Mantle upwelling induced by slab rollover subduction could explain widespread intraplate volcanism in Tibet

Subduction-induced mantle flow has a considerable geodynamic impact on Earth. It can deflect mantle plumes, transport geochemical signatures and produce upwellings that generate atypical intraplate volcanism. The mantle flow produced by slab rollover subduction, however, remains unstudied, yet it may have a comparable geodynamic significance. Here, we present analogue models of buoyancy-driven subduction in which we image, using a state-of-the-art Particle Image Velocimetry (PIV) technique, the three-dimensional mantle flow induced by two contrasting subduction styles: slab rollback (trench retreat) and slab rollover (trench advance).

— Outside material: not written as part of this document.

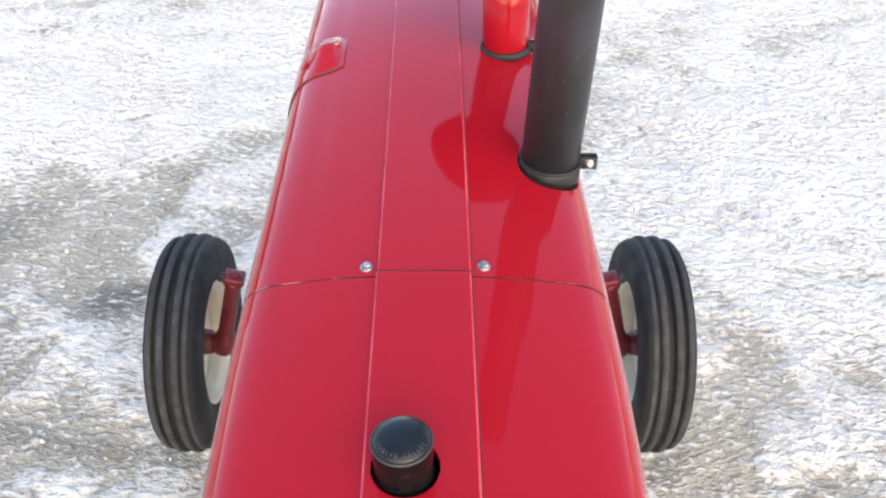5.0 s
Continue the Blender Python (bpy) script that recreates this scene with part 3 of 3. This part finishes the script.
def tyre_profile():
    """(radius, offset) outline of a three-rib tyre, from the inner bead over the tread to the outer bead."""
    h = WW / 2
    p = [(0.196, -h * 0.62), (0.205, -h * 0.80), (0.222, -h * 0.93), (0.25, -h * 1.02), (0.28, -h * 1.05), (0.305, -h * 1.03), (0.325, -h * 0.985), (0.336, -h * 0.94)]
    def rib(c, w, top):
        return [(top - 0.016, c - w / 2 - 0.0035), (top - 0.003, c - w / 2 - 0.0008), (top, c - w / 2 + 0.003), (top + 0.0006, c), (top, c + w / 2 - 0.003), (top - 0.003, c + w / 2 + 0.0008), (top - 0.016, c + w / 2 + 0.0035)]
    p += [(WR - 0.0175, -0.066), (WR - 0.0125, -0.054), (WR - 0.0115, -0.042)]
    p += rib(-0.0215, 0.019, WR - 0.0022)
    p += rib(0.0215, 0.019, WR - 0.0022)
    p += rib(0.058, 0.017, WR - 0.0125)
    p += [(r, -o) for r, o in p[:8]][::-1]
    return p


def build_wheel():
    wheel = new("front_wheel")
    tagged(wheel, "narrow ribbed front wheel with a cream rim")
    prof = tyre_profile()
    bm = lathe(prof + [(0.19, WW * 0.25), (0.19, -WW * 0.25)], 96, "x", close=True)
    bm.faces.ensure_lookup_table()
    for f in bm.faces:
        r = [math.hypot(v.co.y, v.co.z) for v in f.verts]
        if min(r) > WR - 0.018 and max(r) - min(r) < 0.0035:
            f.material_index = 1
    part("tyre", bm, [RUBBER, RUBWORN], wheel, "black three-rib rubber tyre with dusty ribs")
    h = WW * 0.36
    part("rim", lathe([(0.205, -h - 0.006), (0.208, -h), (0.200, -h + 0.006), (0.190, -h + 0.012), (0.180, -0.03), (0.172, -0.01), (0.172, 0.01), (0.180, 0.03), (0.190, h - 0.012), (0.200, h - 0.006), (0.208, h), (0.205, h + 0.006),
                       (0.196, h + 0.002), (0.190, h - 0.004), (0.1895, h - 0.010), (0.1785, h - 0.014), (0.177, 0.03), (0.166, 0.01), (0.166, -0.01), (0.177, -0.03), (0.1785, -h + 0.014), (0.1895, -h + 0.010), (0.190, -h + 0.004), (0.196, -h - 0.002)], 72, "x", close=True), CREAM, wheel, "cream painted steel rim")
    part("wheel_disc", lathe([(0.168, -0.004), (0.150, 0.004), (0.125, 0.016), (0.09, 0.020), (0.05, 0.020), (0.05, 0.026), (0.09, 0.026), (0.127, 0.022), (0.153, 0.010), (0.168, 0.004)], 72, "x", close=True), CREAM, wheel, "dished cream wheel disc")
    part("hub", lathe([(0.030, -0.055), (0.040, -0.050), (0.044, -0.02), (0.056, 0.0), (0.058, 0.030), (0.045, 0.036), (0.036, 0.060), (0.015, 0.068)], 40, "x"), CASTRED, wheel, "red wheel hub")
    for k in range(6):
        a = 2 * math.pi * k / 6
        part("lug_nut", lathe([(0.010, 0.024), (0.010, 0.038), (0.006, 0.041)], 6, "x", (0, 0.076 * math.cos(a), 0.076 * math.sin(a))), RUST, wheel, smooth=False)
    return wheel


wheel = build_wheel()
wheel.parent = tractor
wheel.matrix_basis = AXLE @ pose(WX, WY, WR)
copy_thing(wheel, AXLE @ pose(-WX, WY, WR, 0, 0, 180))

for sgn in (-1, 1):
    # inclined kingpin tube, with its foot at the wheel's centre
    leaned = AXLE @ pose(sgn * 0.655, WY, WR) @ Matrix.Rotation(radians(-14.3 * sgn), 4, "Y")
    knee = part("steering_knuckle", lathe([(0.022, -0.045), (0.030, -0.040), (0.033, -0.02), (0.033, 0.030), (0.028, 0.045), (0.0255, 0.06), (0.0255, 0.262), (0.0285, 0.266), (0.0285, 0.280), (0.020, 0.283)], 36), CASTRED, tractor, "red upright steering knuckle", at=leaned)
    part("spindle", lathe([(0.026, 0.0), (0.028, 0.02 * sgn), (0.0265, 0.04 * sgn), (0.024, 0.085 * sgn)], 32, "x", (0, 0, 0)), CASTRED, knee, "red stub spindle", at=Matrix.Rotation(radians(14.3 * sgn), 4, "Y"))
    part("steering_arm", box((0.064, 0.056, 0.024), (0.0, 0, 0.292), 0.006), CASTRED, knee, "red steering arm block")
    part("tie_rod_end", lathe([(0.010, 0.262), (0.014, 0.265), (0.014, 0.288), (0.009, 0.292)], 24, "z", (0.040 * sgn, 0.012, 0)), DARK, knee, "dark tie rod end")
    part("kingpin_nut", lathe([(0.017, 0.303), (0.017, 0.311), (0.010, 0.314)], 6), CASTRED, knee, smooth=False)


# ---- bare trees round the yard ----
def build_tree(seed, height):
    rnd = random.Random(seed)
    limbs, twigs = bmesh.new(), bmesh.new()

    def grow(p, d, length, r, level):
        n = 5 if level < 2 else 3
        path, radii = [p], [r]
        for k in range(n):
            d = (d + Vector((rnd.gauss(0, 0.13), rnd.gauss(0, 0.13), rnd.gauss(0.03, 0.06)))).normalized()
            p = p + d * length / n
            path.append(p)
            radii.append(r * (1 - 0.62 * (k + 1) / n))
        tube(path, radii, 7 if level == 0 else 5 if level < 3 else 3, limbs if level < 3 else twigs)
        if level >= 4:
            return
        kids = (8, 6, 6, 5)[level]
        for k in range(kids):
            f = 0.35 + 0.65 * (k + rnd.random()) / kids
            i = min(n - 1, int(f * n))
            q = path[i].lerp(path[i + 1], f * n - i if f < 1 else 1)
            az = rnd.uniform(0, 2 * math.pi)
            side = d.orthogonal().normalized()
            side.rotate(Matrix.Rotation(az, 3, d))
            nd_ = (d * rnd.uniform(0.5, 1.0) + side * rnd.uniform(0.55, 0.95)).normalized()
            grow(q, nd_, length * rnd.uniform(0.42, 0.66), r * rnd.uniform(0.34, 0.5), level + 1)

    grow(Vector((0, 0, -0.05)), Vector((0, 0, 1)), height * 0.55, height * 0.022, 0)
    tree = thing("bare_tree", "tall leafless grey tree standing in the snow", "tree", "bare trees round the yard")
    part("trunk", limbs, BARK, tree)
    tagged(part("crown", twigs, BARK, tree, "bare branching twigs"), kind="stuff")
    return tree


kinds = [build_tree(5, 33.0), build_tree(9, 22.0), build_tree(23, 29.0)]
rnd = random.Random(4)
spots = [(15.0, 62), (24.5, 64), (20.0, 60), (17.0, 68), (28.5, 70), (12.5, 72), (22.5, 66)]
for k in range(7):
    spots.append((36 + k * 8 + rnd.uniform(-2, 2), rnd.uniform(95, 125)))
for k in range(22):
    spots.append((100 + k * 8.5 + rnd.uniform(-3, 3), rnd.uniform(150, 190)))
for k in range(10):
    spots.append((-46 + k * 3.4 + rnd.uniform(-1.2, 1.2), rnd.uniform(185, 215)))
for i, (az, dist) in enumerate(spots):
    a = radians(az)
    m = pose(dist * math.sin(a), dist * math.cos(a), 0.01, 0, 0, rnd.uniform(0, 360))
    if i < 3:
        kinds[i].matrix_basis = m
    else:
        copy_thing(kinds[i % 3], m)


def far_woods():
    bm = bmesh.new()
    r2 = random.Random(11)
    for k in range(1500):
        a = 2 * math.pi * k / 1500 + r2.uniform(-0.004, 0.004)
        d = r2.uniform(190, 240)
        c = Vector((d * math.sin(a), d * math.cos(a), 0))
        h = r2.uniform(8.5, 15) * (3.1 if -0.82 < math.atan2(c.x, c.y) < -0.33 else 1.0) * (0.8 + 0.35 * math.sin(a * 5 + 1) * math.sin(a * 11))
        w = r2.uniform(0.8, 2.0)
        side = Vector((math.cos(a), -math.sin(a), 0))
        prev = None
        for t in (0, 0.3, 0.55, 0.8, 1.0):
            ww = w * (0.5 + 1.6 * t * (1 - t)) * (1.05 - t * t) + 0.05
            ring = [bm.verts.new(c + Vector((ww * math.cos(q), ww * math.sin(q), h * t)) + side * r2.uniform(-0.4, 0.4)) for q in (0, 2.1, 4.2)]
            if prev:
                for i in range(3):
                    bm.faces.new((prev[i], prev[(i + 1) % 3], ring[(i + 1) % 3], ring[i]))
            prev = ring
    ob = new("far_woods", link_mesh("far_woods", bm, BARK))
    tagged(ob, "distant grey belt of winter woods behind the snow field", "woods", kind="stuff")


far_woods()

Our model results show that the advancing subduction mode develops a slab rollover geometry that generates a large-scale upwelling in a broad mantle wedge domain. Based on a comparison between the location of this upwelling and Cenozoic volcanics in Tibet, we propose that slab rollover subduction of the Tethyan and Indian slabs generated a comparably broad mantle upwelling, which drove widespread Cenozoic volcanism in Tibet. Intraplate volcanism inboard of subduction and collision zones, such as in Tibet during the Cenozoic, could be produced by reversed toroidal mantle flow and long-lived upwelling in subduction rollover settings, according to analogue subduction models.